Although the print catalog continues to drive New Pig's sales, the company plans to invest in website enhancements and will focus on learning more about how to make e-commerce work.
Among others contacted for this article, Ron Eike, director, operations for Omaha Steaks, is "optimistic that 2010 will be a solid year," while George Hague, principal at HAGUEdirect, anticipates more mergers and acquisitions "as potential investors see good companies at bargain prices."
Catalog's Not Dead Yet
As for the traditional print catalog, catalog consultants Stephen R. Lett of Lett Direct and Susan J. McIntyre of McIntyre Direct believe the print vehicle will continue to find its place in American retail. "We're starting to see stabilization in the catalog business, even some signs of improvement," Lett says.
That's not to say catalog mailers should jump out of the gate and mail like it's 1999. Lett suggests a conservative approach to planning for this year as well.

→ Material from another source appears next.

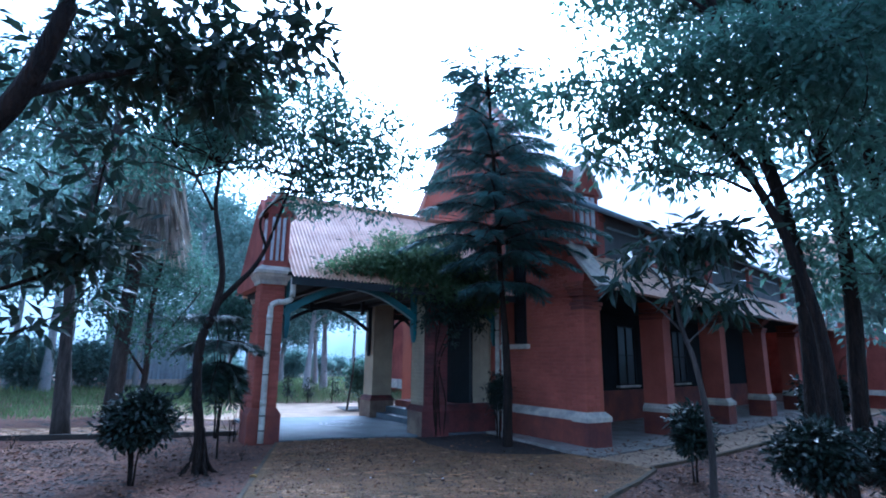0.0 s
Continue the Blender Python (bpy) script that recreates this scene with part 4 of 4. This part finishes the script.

Catalog mailers must begin prospecting to outside lists again, he says, since many mailers have dug deeper into their housefiles at the expense of prospecting over the last two years. They've "squeezed revenue from older housefile segments," he says, "but housefiles need to be refreshed with new names."
As McIntyre points out, the greatest focus will be on building and mailing good catalogs, "but with more emphasis on using them to drive sales to the web." What's more, marketers should pay increased attention to fine-tuning email programs via testing.
Modest Spend Shift
As for mailers contacted, MCM's greatest marketing spend — 65 percent — remains with catalogs; the rest is on the web, Minnix says, where it'll continue to invest in traditional SEM, affiliate marketing and comparison shopping search engines. Most of all, however, MCM's online success is coming from search engine optimization.
Mailers are clearly in a transition period. Giesmann points out that "as consumers change their online shopping behavior, the possibility exists that maybe someday we won't have to mail a catalog. We're not at a point where we can stop mailing books, however. The consumer needs some kind of trigger device to stimulate a purchase."